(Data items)
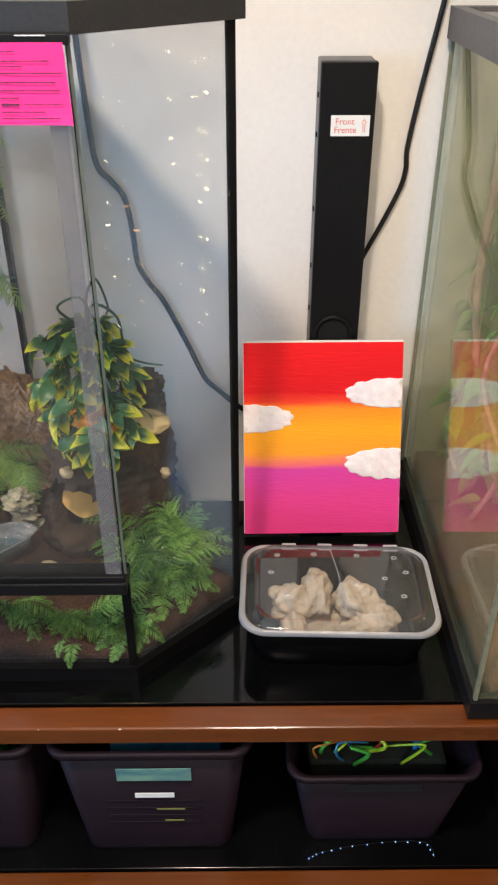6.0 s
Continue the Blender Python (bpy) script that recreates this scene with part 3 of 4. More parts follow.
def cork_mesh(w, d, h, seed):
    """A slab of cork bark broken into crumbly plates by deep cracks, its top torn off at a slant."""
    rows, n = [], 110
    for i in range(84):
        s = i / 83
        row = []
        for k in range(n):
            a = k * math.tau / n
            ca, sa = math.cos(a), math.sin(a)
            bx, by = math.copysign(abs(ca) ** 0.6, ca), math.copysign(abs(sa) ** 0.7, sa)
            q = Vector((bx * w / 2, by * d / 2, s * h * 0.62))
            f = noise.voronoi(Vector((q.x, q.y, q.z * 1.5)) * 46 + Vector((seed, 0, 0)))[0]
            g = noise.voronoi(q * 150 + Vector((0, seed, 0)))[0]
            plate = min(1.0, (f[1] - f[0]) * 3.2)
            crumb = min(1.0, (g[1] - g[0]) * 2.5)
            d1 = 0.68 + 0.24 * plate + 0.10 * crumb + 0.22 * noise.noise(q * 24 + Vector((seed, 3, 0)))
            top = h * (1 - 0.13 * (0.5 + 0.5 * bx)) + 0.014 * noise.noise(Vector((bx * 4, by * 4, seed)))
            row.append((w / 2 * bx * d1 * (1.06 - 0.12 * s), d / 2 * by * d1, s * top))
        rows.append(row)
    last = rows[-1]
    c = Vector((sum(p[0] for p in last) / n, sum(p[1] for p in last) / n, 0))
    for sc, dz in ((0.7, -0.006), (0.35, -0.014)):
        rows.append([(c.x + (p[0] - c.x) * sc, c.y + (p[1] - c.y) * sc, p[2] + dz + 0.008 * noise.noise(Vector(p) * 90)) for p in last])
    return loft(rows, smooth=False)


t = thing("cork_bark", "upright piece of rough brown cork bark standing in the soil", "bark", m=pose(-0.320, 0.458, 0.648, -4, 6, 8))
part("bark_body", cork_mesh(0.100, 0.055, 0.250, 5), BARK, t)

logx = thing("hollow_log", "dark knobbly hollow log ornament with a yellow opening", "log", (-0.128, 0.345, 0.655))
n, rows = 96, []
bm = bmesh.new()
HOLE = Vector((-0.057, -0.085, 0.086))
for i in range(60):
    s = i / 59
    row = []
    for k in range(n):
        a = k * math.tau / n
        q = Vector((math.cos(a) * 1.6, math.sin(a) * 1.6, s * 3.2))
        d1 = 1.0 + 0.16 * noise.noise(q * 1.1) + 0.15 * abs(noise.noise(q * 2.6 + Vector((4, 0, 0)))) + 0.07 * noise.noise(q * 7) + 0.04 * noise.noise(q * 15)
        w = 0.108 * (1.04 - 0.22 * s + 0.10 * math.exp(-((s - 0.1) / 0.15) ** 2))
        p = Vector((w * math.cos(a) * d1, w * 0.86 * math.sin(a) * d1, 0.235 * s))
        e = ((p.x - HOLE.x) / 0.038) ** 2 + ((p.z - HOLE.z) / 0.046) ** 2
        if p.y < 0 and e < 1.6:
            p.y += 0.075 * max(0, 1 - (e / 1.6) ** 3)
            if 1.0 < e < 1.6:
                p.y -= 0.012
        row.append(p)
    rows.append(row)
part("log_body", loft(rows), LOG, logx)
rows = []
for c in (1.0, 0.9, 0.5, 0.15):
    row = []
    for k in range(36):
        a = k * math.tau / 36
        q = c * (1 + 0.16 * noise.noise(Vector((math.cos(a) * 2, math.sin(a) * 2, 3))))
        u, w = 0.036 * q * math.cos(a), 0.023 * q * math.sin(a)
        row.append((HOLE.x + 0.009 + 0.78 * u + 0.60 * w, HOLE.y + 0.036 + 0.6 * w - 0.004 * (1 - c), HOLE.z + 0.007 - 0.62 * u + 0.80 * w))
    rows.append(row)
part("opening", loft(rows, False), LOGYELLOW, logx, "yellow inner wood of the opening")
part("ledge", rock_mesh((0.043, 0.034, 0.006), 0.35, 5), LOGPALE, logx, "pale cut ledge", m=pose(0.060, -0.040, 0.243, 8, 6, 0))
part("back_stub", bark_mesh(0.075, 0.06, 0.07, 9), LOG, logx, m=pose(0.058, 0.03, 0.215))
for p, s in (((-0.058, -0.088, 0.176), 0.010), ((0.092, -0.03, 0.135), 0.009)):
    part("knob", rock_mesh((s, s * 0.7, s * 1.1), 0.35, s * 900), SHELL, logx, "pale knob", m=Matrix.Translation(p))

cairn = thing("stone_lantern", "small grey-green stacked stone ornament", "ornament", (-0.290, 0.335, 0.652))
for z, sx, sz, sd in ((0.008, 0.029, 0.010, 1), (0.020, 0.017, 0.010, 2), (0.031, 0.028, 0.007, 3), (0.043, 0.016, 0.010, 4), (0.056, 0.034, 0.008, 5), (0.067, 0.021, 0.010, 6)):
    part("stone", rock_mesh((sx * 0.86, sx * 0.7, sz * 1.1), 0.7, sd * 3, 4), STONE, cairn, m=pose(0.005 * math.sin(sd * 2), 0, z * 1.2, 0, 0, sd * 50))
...
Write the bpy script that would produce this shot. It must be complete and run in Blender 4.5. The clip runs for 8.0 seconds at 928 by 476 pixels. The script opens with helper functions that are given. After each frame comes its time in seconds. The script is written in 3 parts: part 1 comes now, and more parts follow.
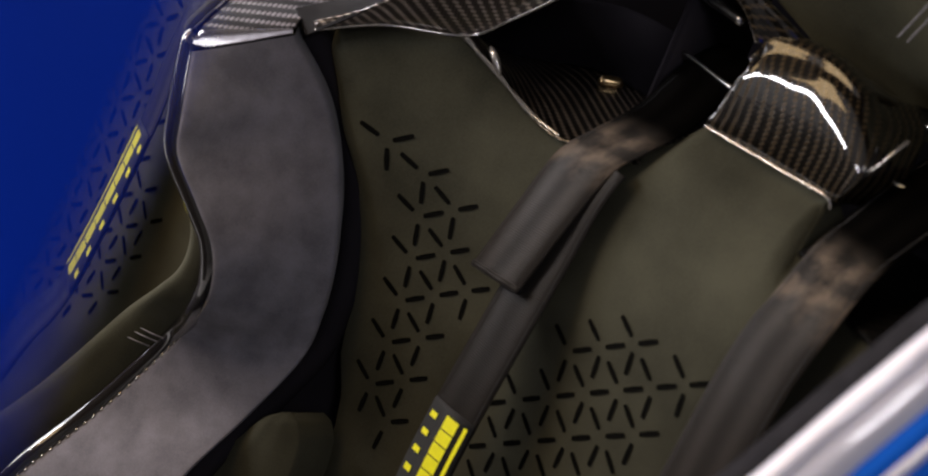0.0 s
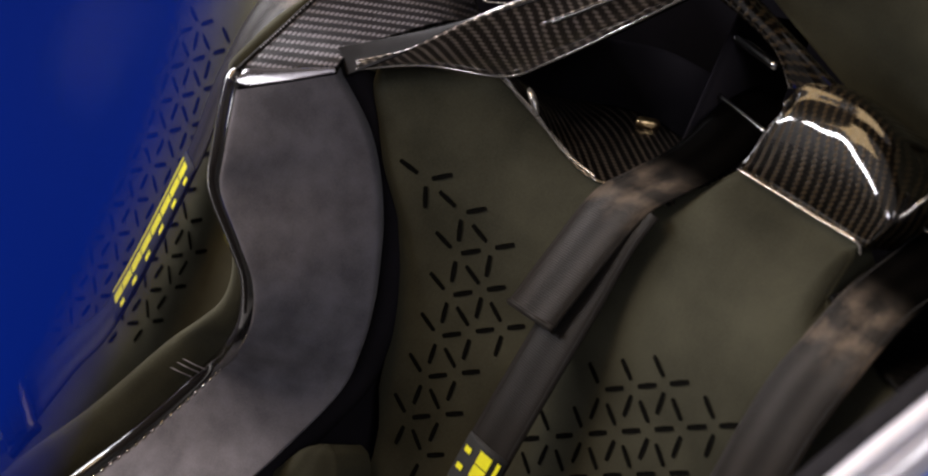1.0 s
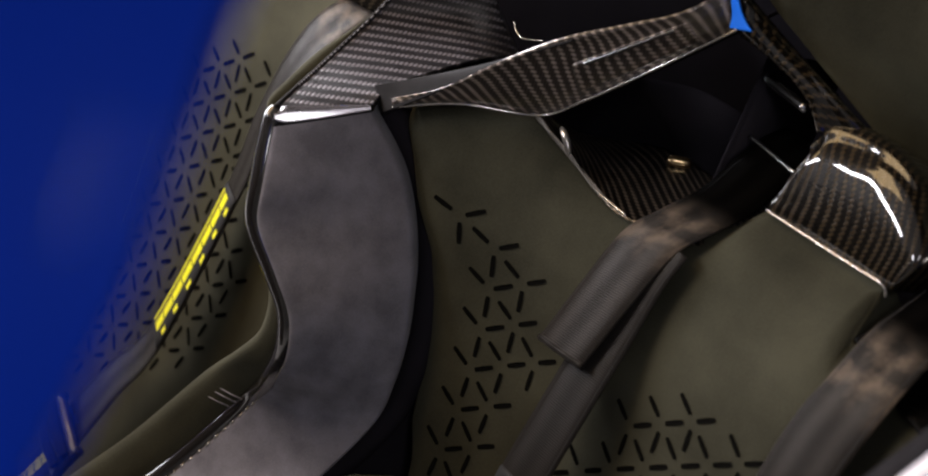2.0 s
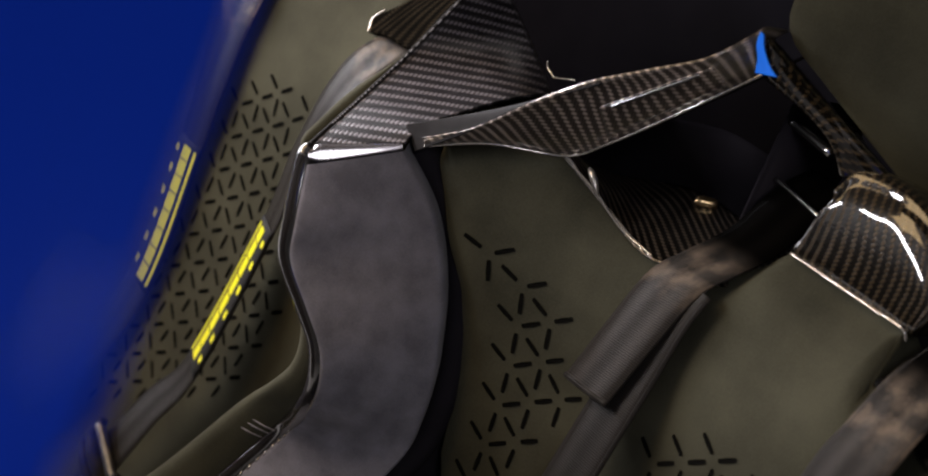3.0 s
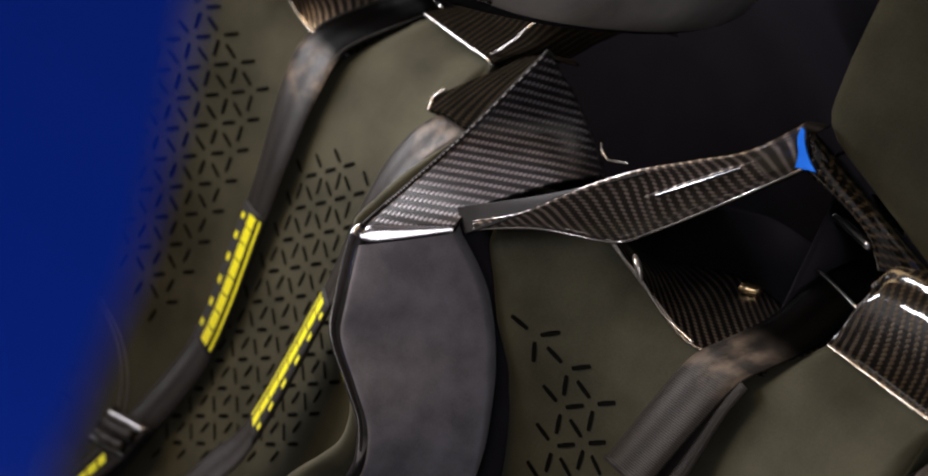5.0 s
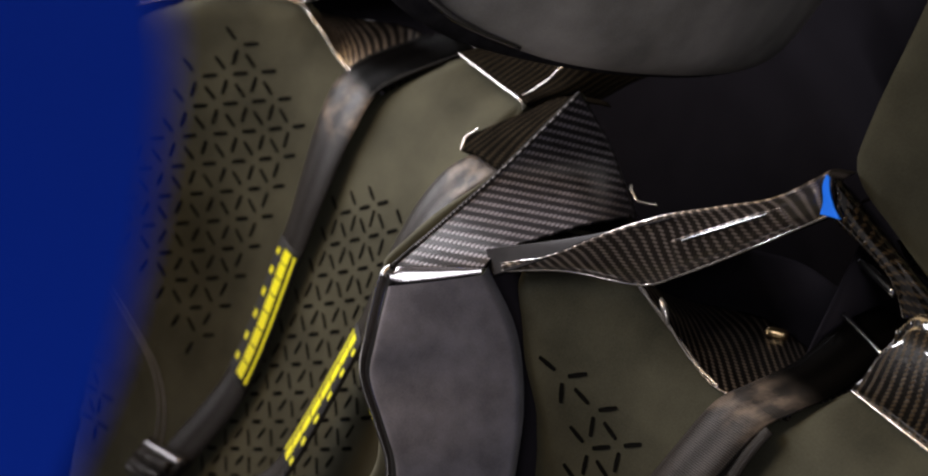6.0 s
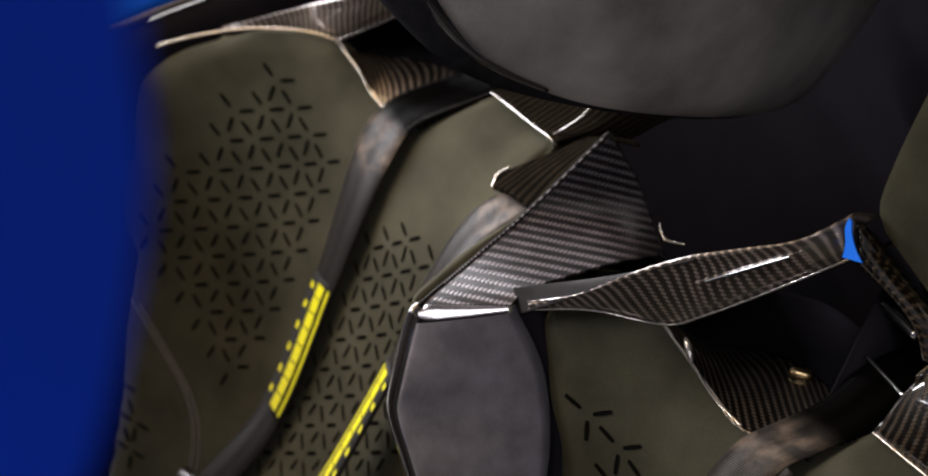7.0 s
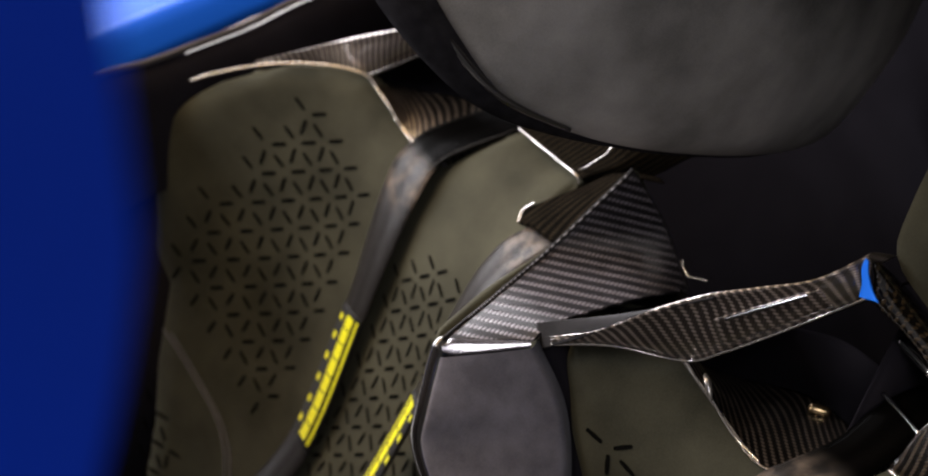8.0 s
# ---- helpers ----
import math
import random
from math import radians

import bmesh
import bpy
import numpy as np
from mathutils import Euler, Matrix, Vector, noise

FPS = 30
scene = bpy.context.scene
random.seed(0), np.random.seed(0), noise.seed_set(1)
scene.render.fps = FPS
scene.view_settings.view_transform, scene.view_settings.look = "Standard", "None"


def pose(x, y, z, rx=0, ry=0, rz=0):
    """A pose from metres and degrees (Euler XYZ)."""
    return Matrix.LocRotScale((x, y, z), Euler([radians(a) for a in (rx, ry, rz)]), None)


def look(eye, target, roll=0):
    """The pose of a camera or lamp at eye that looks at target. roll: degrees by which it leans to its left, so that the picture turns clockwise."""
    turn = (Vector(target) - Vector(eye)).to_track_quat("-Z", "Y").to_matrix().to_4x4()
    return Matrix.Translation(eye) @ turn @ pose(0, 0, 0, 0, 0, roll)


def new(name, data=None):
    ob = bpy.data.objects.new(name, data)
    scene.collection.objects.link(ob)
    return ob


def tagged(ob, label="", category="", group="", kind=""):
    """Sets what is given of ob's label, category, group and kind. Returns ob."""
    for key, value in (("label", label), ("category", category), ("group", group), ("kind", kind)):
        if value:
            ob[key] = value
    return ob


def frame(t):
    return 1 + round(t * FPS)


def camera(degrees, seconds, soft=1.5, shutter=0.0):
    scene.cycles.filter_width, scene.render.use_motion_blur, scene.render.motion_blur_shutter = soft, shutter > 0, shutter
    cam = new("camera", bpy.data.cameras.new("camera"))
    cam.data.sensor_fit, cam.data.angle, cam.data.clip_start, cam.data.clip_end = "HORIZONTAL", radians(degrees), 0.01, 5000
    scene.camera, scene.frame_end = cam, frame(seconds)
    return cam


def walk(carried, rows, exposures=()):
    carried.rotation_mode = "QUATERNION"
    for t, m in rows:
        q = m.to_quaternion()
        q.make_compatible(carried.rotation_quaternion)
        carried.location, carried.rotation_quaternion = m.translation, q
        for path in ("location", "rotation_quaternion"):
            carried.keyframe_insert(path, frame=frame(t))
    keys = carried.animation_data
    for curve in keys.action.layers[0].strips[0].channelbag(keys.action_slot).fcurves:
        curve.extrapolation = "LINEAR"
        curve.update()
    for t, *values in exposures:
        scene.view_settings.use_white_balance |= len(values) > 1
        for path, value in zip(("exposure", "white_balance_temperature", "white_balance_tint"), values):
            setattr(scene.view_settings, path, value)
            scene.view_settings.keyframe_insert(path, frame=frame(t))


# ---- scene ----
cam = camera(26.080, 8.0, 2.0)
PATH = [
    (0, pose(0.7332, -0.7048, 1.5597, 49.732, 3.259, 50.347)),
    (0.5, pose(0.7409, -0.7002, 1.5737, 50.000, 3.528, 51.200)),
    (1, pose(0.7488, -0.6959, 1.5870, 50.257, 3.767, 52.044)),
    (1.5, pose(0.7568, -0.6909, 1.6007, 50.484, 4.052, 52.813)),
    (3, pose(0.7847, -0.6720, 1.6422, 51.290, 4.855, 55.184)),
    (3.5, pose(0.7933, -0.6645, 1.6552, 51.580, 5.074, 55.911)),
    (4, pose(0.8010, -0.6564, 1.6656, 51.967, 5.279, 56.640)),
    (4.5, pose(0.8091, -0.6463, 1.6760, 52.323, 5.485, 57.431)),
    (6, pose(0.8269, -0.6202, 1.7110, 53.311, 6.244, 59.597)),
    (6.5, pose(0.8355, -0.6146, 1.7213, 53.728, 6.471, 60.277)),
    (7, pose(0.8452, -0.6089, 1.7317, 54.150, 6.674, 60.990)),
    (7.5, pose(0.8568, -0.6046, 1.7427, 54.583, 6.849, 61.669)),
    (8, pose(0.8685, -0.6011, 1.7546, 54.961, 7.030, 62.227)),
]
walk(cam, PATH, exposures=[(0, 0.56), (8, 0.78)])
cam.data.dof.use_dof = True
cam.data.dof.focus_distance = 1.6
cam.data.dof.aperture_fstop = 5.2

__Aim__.
Give back exactly the stretch that opens on the line with "import bmesh" and closes on the line with "for t, *values".

__Output__.
import bmesh
import bpy
import numpy as np
from mathutils import Euler, Matrix, Vector, noise

FPS = 30
scene = bpy.context.scene
random.seed(0), np.random.seed(0), noise.seed_set(1)
scene.render.fps = FPS
scene.view_settings.view_transform, scene.view_settings.look = "Standard", "None"


def pose(x, y, z, rx=0, ry=0, rz=0):
    """A pose from metres and degrees (Euler XYZ)."""
    return Matrix.LocRotScale((x, y, z), Euler([radians(a) for a in (rx, ry, rz)]), None)


def look(eye, target, roll=0):
    """The pose of a camera or lamp at eye that looks at target. roll: degrees by which it leans to its left, so that the picture turns clockwise."""
    turn = (Vector(target) - Vector(eye)).to_track_quat("-Z", "Y").to_matrix().to_4x4()
    return Matrix.Translation(eye) @ turn @ pose(0, 0, 0, 0, 0, roll)


def new(name, data=None):
    ob = bpy.data.objects.new(name, data)
    scene.collection.objects.link(ob)
    return ob


def tagged(ob, label="", category="", group="", kind=""):
    """Sets what is given of ob's label, category, group and kind. Returns ob."""
    for key, value in (("label", label), ("category", category), ("group", group), ("kind", kind)):
        if value:
            ob[key] = value
    return ob


def frame(t):
    return 1 + round(t * FPS)


def camera(degrees, seconds, soft=1.5, shutter=0.0):
    scene.cycles.filter_width, scene.render.use_motion_blur, scene.render.motion_blur_shutter = soft, shutter > 0, shutter
    cam = new("camera", bpy.data.cameras.new("camera"))
    cam.data.sensor_fit, cam.data.angle, cam.data.clip_start, cam.data.clip_end = "HORIZONTAL", radians(degrees), 0.01, 5000
    scene.camera, scene.frame_end = cam, frame(seconds)
    return cam


def walk(carried, rows, exposures=()):
    carried.rotation_mode = "QUATERNION"
    for t, m in rows:
        q = m.to_quaternion()
        q.make_compatible(carried.rotation_quaternion)
        carried.location, carried.rotation_quaternion = m.translation, q
        for path in ("location", "rotation_quaternion"):
            carried.keyframe_insert(path, frame=frame(t))
    keys = carried.animation_data
    for curve in keys.action.layers[0].strips[0].channelbag(keys.action_slot).fcurves:
        curve.extrapolation = "LINEAR"
        curve.update()
    for t, *values in exposures:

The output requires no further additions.